Otherwise we are forced to accept that this is a man of no conviction, courage or character who only ever wanted the trappings of office. We at TCW never believed he was a conservative, now he has shown himself not to be a liberal either. His bottling it on the day of the Referendum result was but one insight into his character and his mismanaged and irresponsible private life has provided several more. We always feared he was not a man to be relied on – even over Brexit. It seems we were right.

Yet he’s commanded more support and goodwill than any other British political leader since Tony Blair. The Telegraph still wills him along, trying vainly to maintain the myth he’s a strong leader, yesterday running the desperate headline ‘PM doubles down on “stay alert” slogan before he addresses the nation’.

Stay alert? After stunning the nation into a ‘stay at home’ stupor? The Telegraph should know, the Prime Minister should know, that slogans are not a policy. They are, as one comment on the Times’s cartoon said, ‘so much childish nonsense’. 
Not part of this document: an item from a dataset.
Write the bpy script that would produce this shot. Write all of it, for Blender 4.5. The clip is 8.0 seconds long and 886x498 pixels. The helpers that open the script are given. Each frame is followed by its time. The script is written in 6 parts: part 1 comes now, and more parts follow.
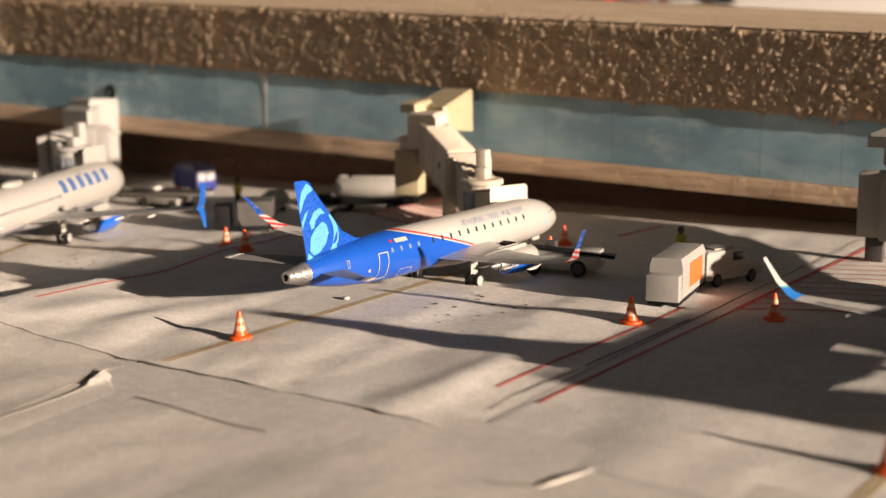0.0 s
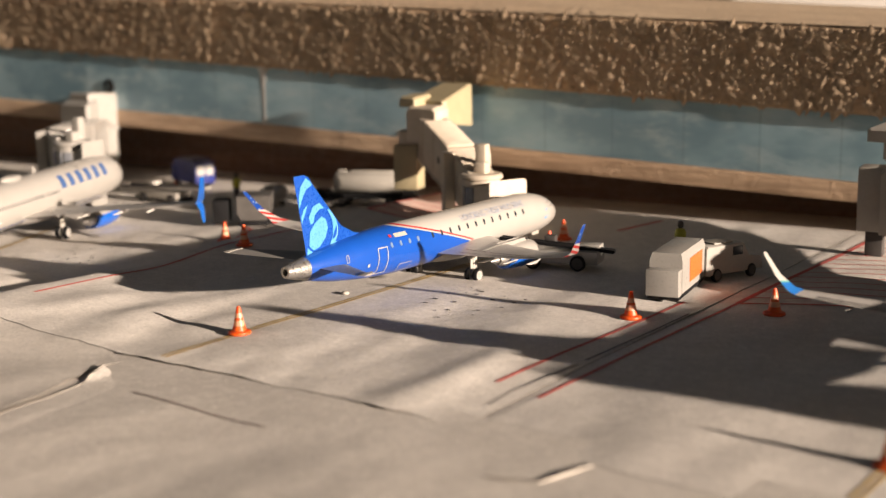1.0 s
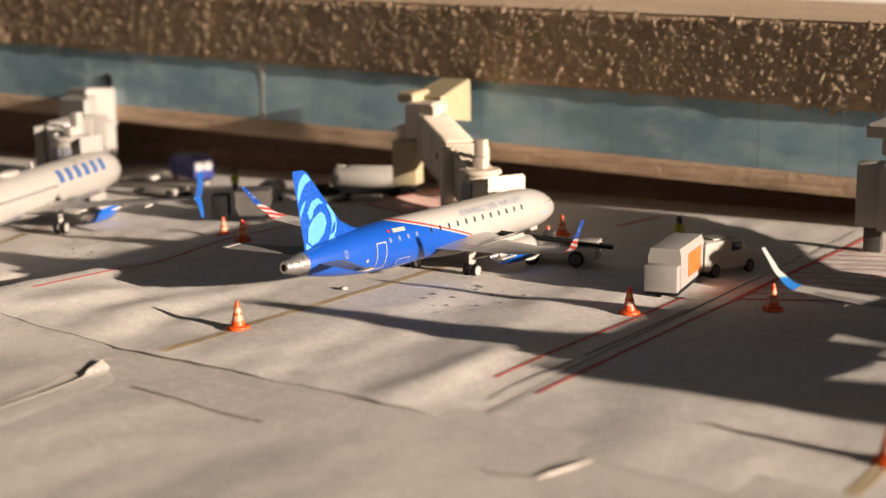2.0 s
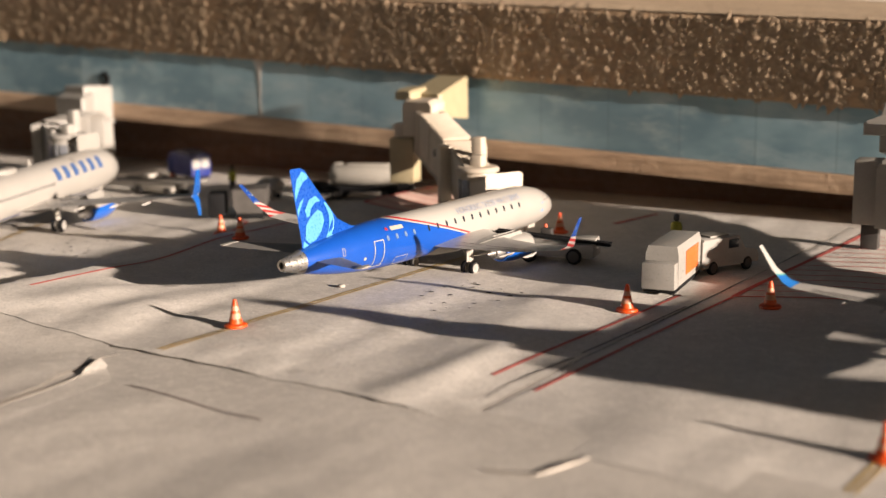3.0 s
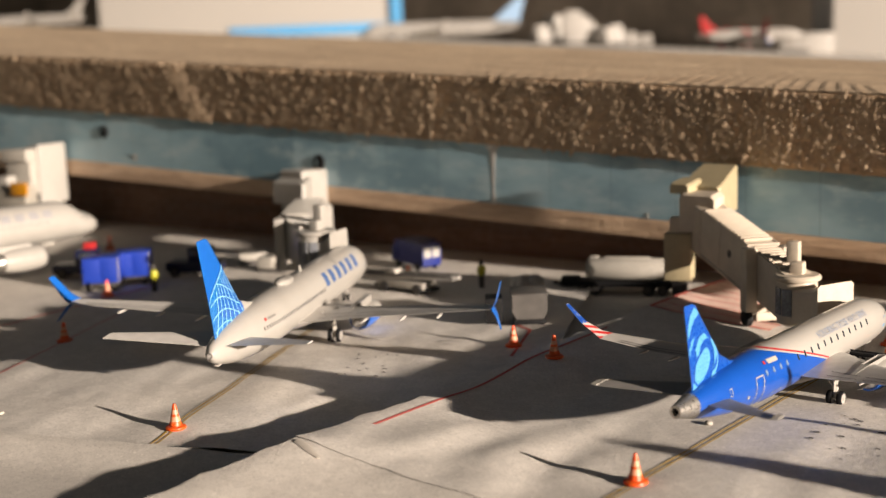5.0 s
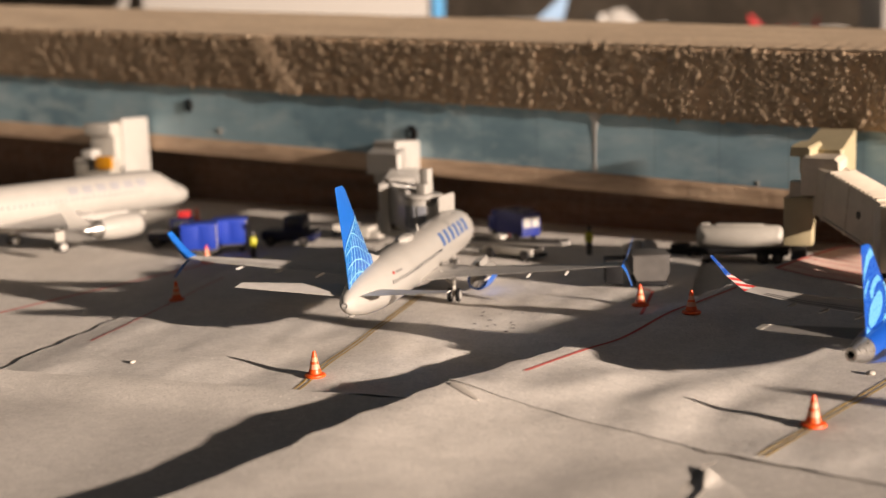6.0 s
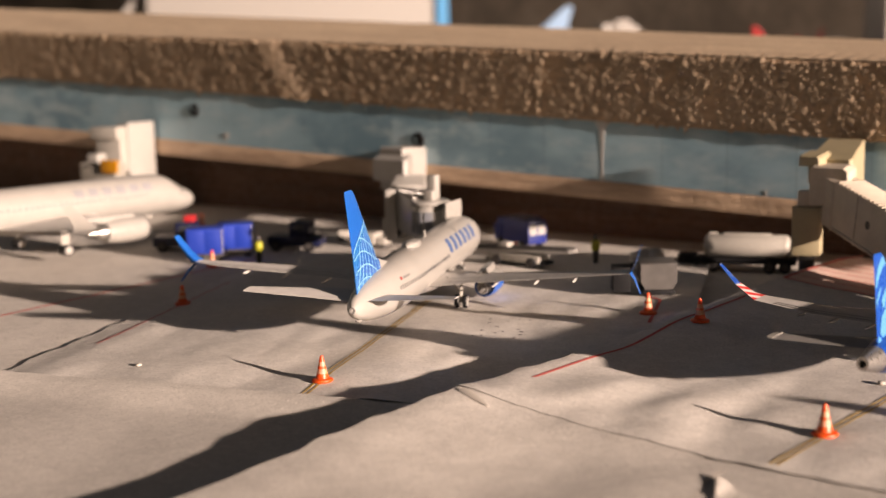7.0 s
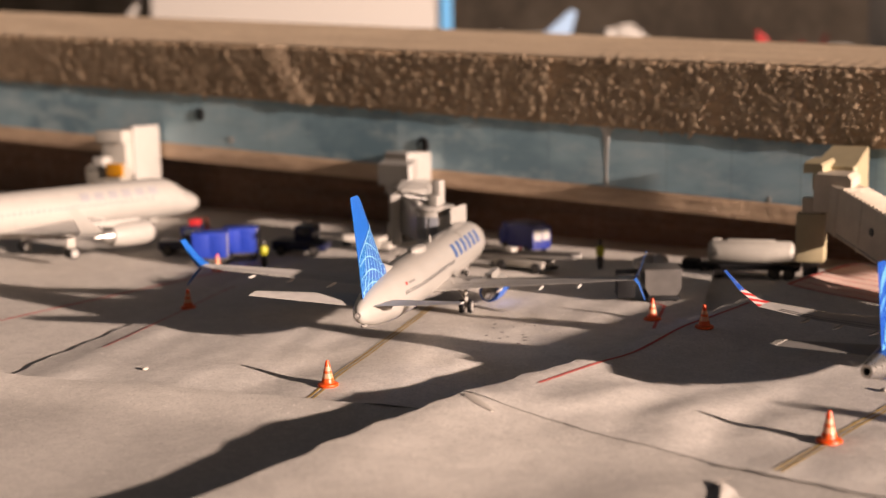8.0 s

The brutal truth is that the trademark bumbling persona Johnson’s fans love is no match for Whitehall’s self-interest and hubris.

The government’s response to the coronavirus – whether or not it be the fault of terrible scientific advice and poor public health warnings – is indefensible. It has gone, as we set out on TCW well in advance of the MSM, from complacency to sheer risky to unjustifiably draconian – the last to catastrophic economic effect while based on crudest of modelling. 

Defending it solely because late in the day Labour are opportunistically laying into the Government’s handling of this crisis is indefensible.

Lockdown hawks (from the right, left or centre), my co-editor Laura Perrins says, need to be held responsible for the mass unemployment, probable inflation, increased suicide, depression, despair, illness and deaths caused by delayed NHS treatment that are bound to follow. She is right.

She is also right that any comparison of Johnson with the greatest war leader of the West – whose warning on VE day that ‘our work (for liberty) was not yet done’, remains prescient – is egregious. Boris Johnson has turned out not just to be an abysmal leader but a truly terrifying disappointment.